Now, being almost a normal human being (or some might say – almost human), I come to think that in any society is like in any pack – we have the pack or sheep spirit – let’s follow the one that does something new.
Why don’t we try bungee jumping?
Or Sky diving?
Or swimming with sharks????
It is less expensive, less painful, full adrenaline and refreshing (except for the sharks part maybe).
Anyway, on top of the fact that I need a new dress, I will be the made of honor and I have no clue what that means. According to the bride, is no rocket science (oops – surprise!!).
Beside getting broke I have to make somebody to come with me (I already have my victim picked :D ), so that I will be able to avoid all the stupid questions and occurred moments and to be able to enjoy the wedding and to flirt without prejudice (if possible).
And… as a ice top to my cake, I make to mistake of telling my mom about my latest dreams and about this wedding that I am going to. Guess what??

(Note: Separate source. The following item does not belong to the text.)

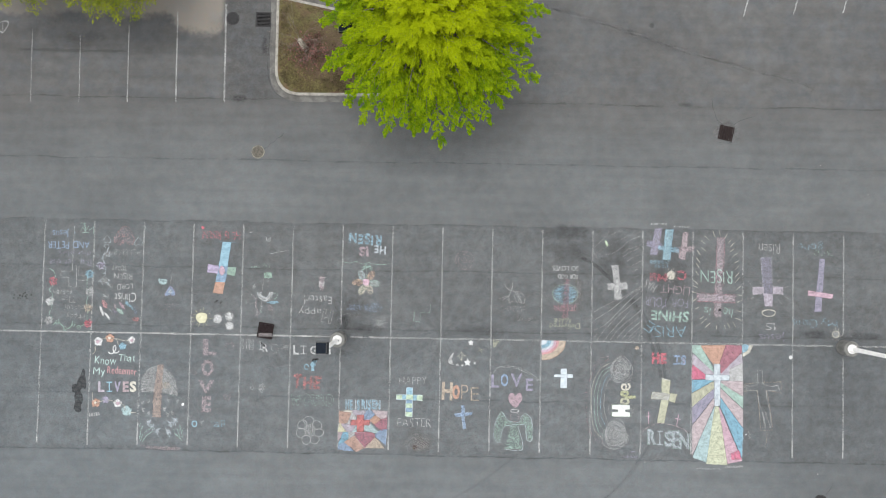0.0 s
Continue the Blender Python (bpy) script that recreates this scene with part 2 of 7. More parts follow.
PAINT = paint_material()
CONCRETE = plain("kerb_concrete", (0.27, 0.26, 0.23), 0.85, vary=0.3, scale=3.5)
GUTTER = plain("gutter_concrete", (0.120, 0.118, 0.110), 0.9, vary=0.40, scale=1.8)
PEDESTAL = plain("pedestal_concrete", (0.150, 0.152, 0.142), 0.85, vary=0.3, scale=4.0)
WHITE_METAL = plain("white_painted_steel", (0.88, 0.88, 0.86), 0.4, vary=0.12, scale=5.0, bump=0.05)
CAP_METAL = plain("dull_white_cap", (0.70, 0.70, 0.68), 0.6, vary=0.14, scale=9.0, bump=0.1)
DARK_GLASS = plain("dark_navy_panel", (0.005, 0.009, 0.016), 0.6, vary=0.3, scale=2.5, bump=0.03, gloss=0.12)
BLACK_METAL = plain("black_painted_metal", (0.010, 0.011, 0.013), 0.6, vary=0.2, bump=0.05, gloss=0.15)
RUST_IRON = plain("rusty_dark_iron", (0.013, 0.0075, 0.008), 0.8, 0.0, vary=0.5, scale=12.0, gloss=0.2)
DARK_IRON = plain("dark_cast_iron", (0.013, 0.013, 0.014), 0.7, 0.1, vary=0.4, scale=14.0)
TAN_IRON = plain("dusty_tan_iron", (0.10, 0.092, 0.074), 0.8, 0.1, vary=0.45, scale=9.0)
BROWN_IRON = plain("brown_rusted_iron", (0.021, 0.0145, 0.014), 0.85, 0.0, vary=0.5, scale=12.0, gloss=0.2)
PALE_RING = plain("pale_worn_ring", (0.20, 0.185, 0.14), 0.8, vary=0.75, scale=3.0)
PIT = plain("drain_pit_silt", (0.012, 0.010, 0.009), 0.95, vary=0.4)
STRIPE_PAINT = plain("thick_white_paint", (0.21, 0.195, 0.195), 0.7, vary=0.5, scale=20.0)
BARK = plain("grey_brown_bark", (0.12, 0.10, 0.08), 0.9, vary=0.4, scale=10.0, bump=0.6)
PALE_BARK = plain("pale_smooth_bark", (0.36, 0.33, 0.27), 0.8, vary=0.3, scale=10.0)
TWIG = plain("grey_bare_twigs", (0.18, 0.155, 0.13), 0.9, vary=0.3)


def turf_material():
    g = Graph("dry_turf", 0.95)
    a = g.mix(g.span(g.noise(1.3, 5, 0.65), 0.38, 0.62), (0.120, 0.076, 0.042), (0.108, 0.112, 0.032))
    # bark mulch where the shrub and the trees stand
    split = g.n.new("ShaderNodeSeparateXYZ")
    g.l.new(g.pos, split.inputs[0])
    dx, dy = g.math("ADD", split.outputs[0], 6.6), g.math("SUBTRACT", split.outputs[1], 15.3)
    away = g.math("SQRT", g.math("ADD", g.math("MULTIPLY", dx, dx), g.math("MULTIPLY", dy, dy)))
    away = g.math("ADD", away, g.math("MULTIPLY", g.math("SUBTRACT", g.noise(1.8, 4, 0.65), 0.5), 1.6))
    a = g.mix(g.span(away, 2.1, 1.1, 0.0, 0.85), a, (0.115, 0.070, 0.052))
    b = g.mix(g.span(g.noise(14.0, 4, 0.7), 0.35, 0.7), a, (0.070, 0.050, 0.030))
    b = g.mix(g.span(g.noise(21.0, 3, 0.7, g.stretch(1.0, 1.0, 1.0, 20.0)), 0.66, 0.74, 0.0, 0.7), b, (0.24, 0.20, 0.14))
    g.colour(b)
    g.bump(g.noise(30.0, 4), 0.8, 0.03)
    return g.mat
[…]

She started preaching until she realised that she is wasting all her ironing time on me for NOTHING, because I don’t care!! I JUST DON’T CARE!!
If I am to get married I don’t have to schedule it.
SO, if you or anybody else wants to let me know how awful is to be single, and that I will need/want a warm soul beside me everyday, HELLO!! Who says I have no warm soul at night? I have several (I just switch them between days :) ))) Just kidding… or not.
And… Take this from a control freak:
Even monsters like me with bigger balls than some men have heart and love surprises :D
Dedicated to the ones I love and they love my balls back!!